Candi Muaro Jambi terletak di Provinsi Jambi, Sumatra. Kompleks ini diperkirakan dibangun antara abad ke-7 hingga ke-12 Masehi, pada masa kejayaan dua kerajaan besar di wilayah tersebut, yaitu Kerajaan Sriwijaya dan Kerajaan Melayu. Kedua kerajaan ini memainkan peran penting dalam sejarah Asia Tenggara sebagai pusat perdagangan, budaya, dan agama.

Kerajaan Sriwijaya, yang berpusat di Palembang, Sumatra Selatan, adalah sebuah kerajaan maritim yang menguasai jalur perdagangan laut di Selat Malaka dan sekitarnya. Sriwijaya dikenal sebagai pusat pembelajaran agama Buddha Mahayana dan menarik banyak sarjana dari berbagai negara, termasuk dari India dan Tiongkok. Sementara itu, Kerajaan Melayu, yang berpusat di wilayah Jambi, juga memiliki pengaruh kuat dalam perdagangan dan budaya. Kedua kerajaan ini saling bersaing dan bekerja sama dalam memperluas pengaruh mereka di Asia Tenggara.
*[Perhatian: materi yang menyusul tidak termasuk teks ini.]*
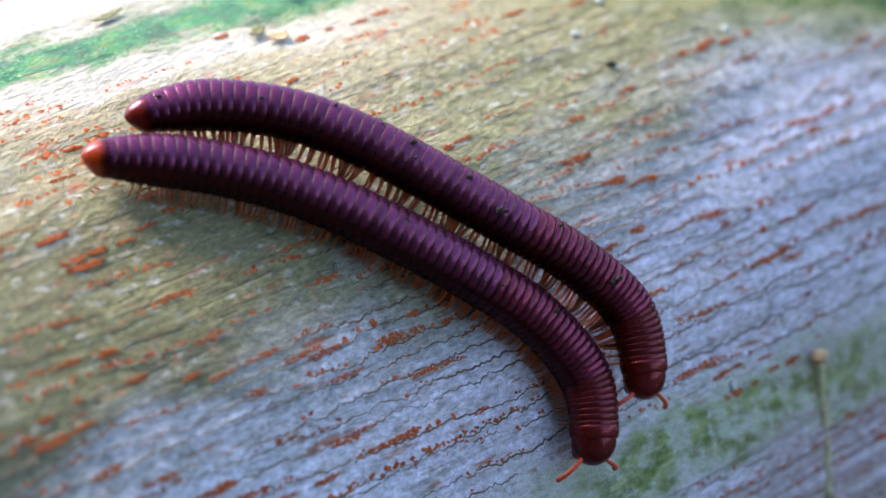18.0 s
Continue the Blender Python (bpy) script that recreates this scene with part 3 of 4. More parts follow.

Kompleks Candi Muaro Jambi diduga digunakan sebagai pusat pendidikan dan peribadatan agama Buddha. Hal ini dibuktikan dengan ditemukannya berbagai artefak bercorak Buddhisme, seperti arca Buddha, stupa, dan lempeng-lempeng bertuliskan mantra. Selain itu, ditemukannya prasasti dengan aksara Jawa Kuno menunjukkan bahwa kompleks candi ini juga menjadi tempat pertukaran ilmu pengetahuan dan budaya antara Sumatra dan Jawa. Hal ini mencerminkan hubungan yang erat antara kedua pulau tersebut pada masa itu.

Penemuan dan Pemugaran Candi Muaro Jambi

Sejarah Candi Muaro Jambi
Sumber gambar: Ig Candi Muaro Jambi

Candi Muaro Jambi pertama kali dilaporkan oleh seorang letnan Inggris bernama S.C. Crooke pada tahun 1824. Saat itu, Crooke sedang melakukan pemetaan daerah aliran Sungai Batanghari untuk kepentingan militer. Namun, penemuan ini tidak langsung diikuti dengan upaya pemugaran serius.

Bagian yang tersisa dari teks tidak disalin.